In February 2016, the FASB issued Accounting Standards Update (ASU) No. 2016-02, Leases. ASU 2016-02 requires a lessee to record a right of use asset and a corresponding lease liability on the balance sheet for all leases with terms longer than 12 months. ASU 2016-02 is effective for all interim and annual reporting periods beginning after December 15, 2018. Early adoption is permitted. A modified retrospective transition approach is required for lessees for capital and operating leases existing at, or entered into after, the beginning of the earliest comparative period presented in the financial statements, with certain practical expedients available. The Company is in the process of evaluating the impact of ASU 2016-02 on the Company’s financial statements and disclosures.

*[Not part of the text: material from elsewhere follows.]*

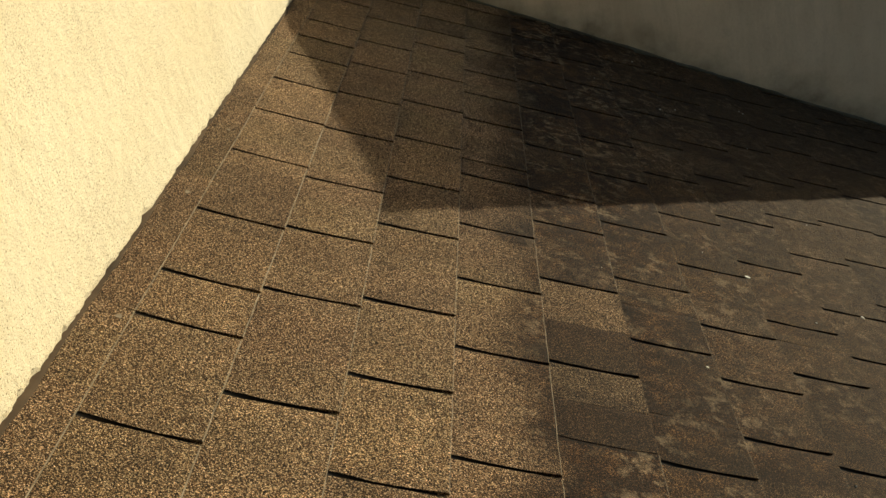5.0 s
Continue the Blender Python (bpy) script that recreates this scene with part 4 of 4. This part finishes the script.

In March 2016, the FASB issued the ASU 2016-09, Compensation - Stock Compensation (Topic 718): Improvements to Employee Share-Based Payment Accounting. The amendments in this ASU require, among other things, that all income tax effects of awards be recognized in the income statement when the awards vest or are settled. The ASU also allows for an employer to repurchase more of an employee's shares than it can today for tax withholding purposes without triggering liability accounting and allows for a policy election to account for forfeitures as they occur. The amendments in this ASU are effective for fiscal years beginning after December 15, 2016, including interim periods within those fiscal years. Early adoption is permitted for any entity in any interim or annual period. The Company is currently evaluating the expected impact that the standard could have on its financial statements and related disclosures.


Other recent accounting pronouncements issued by the FASB, including its Emerging Issues Task Force, the American Institute of Certified Public Accountants, and the Securities and Exchange Commission did not or are not believed by management to have a material impact on the Company's present or future consolidated financial statement presentation or disclosures.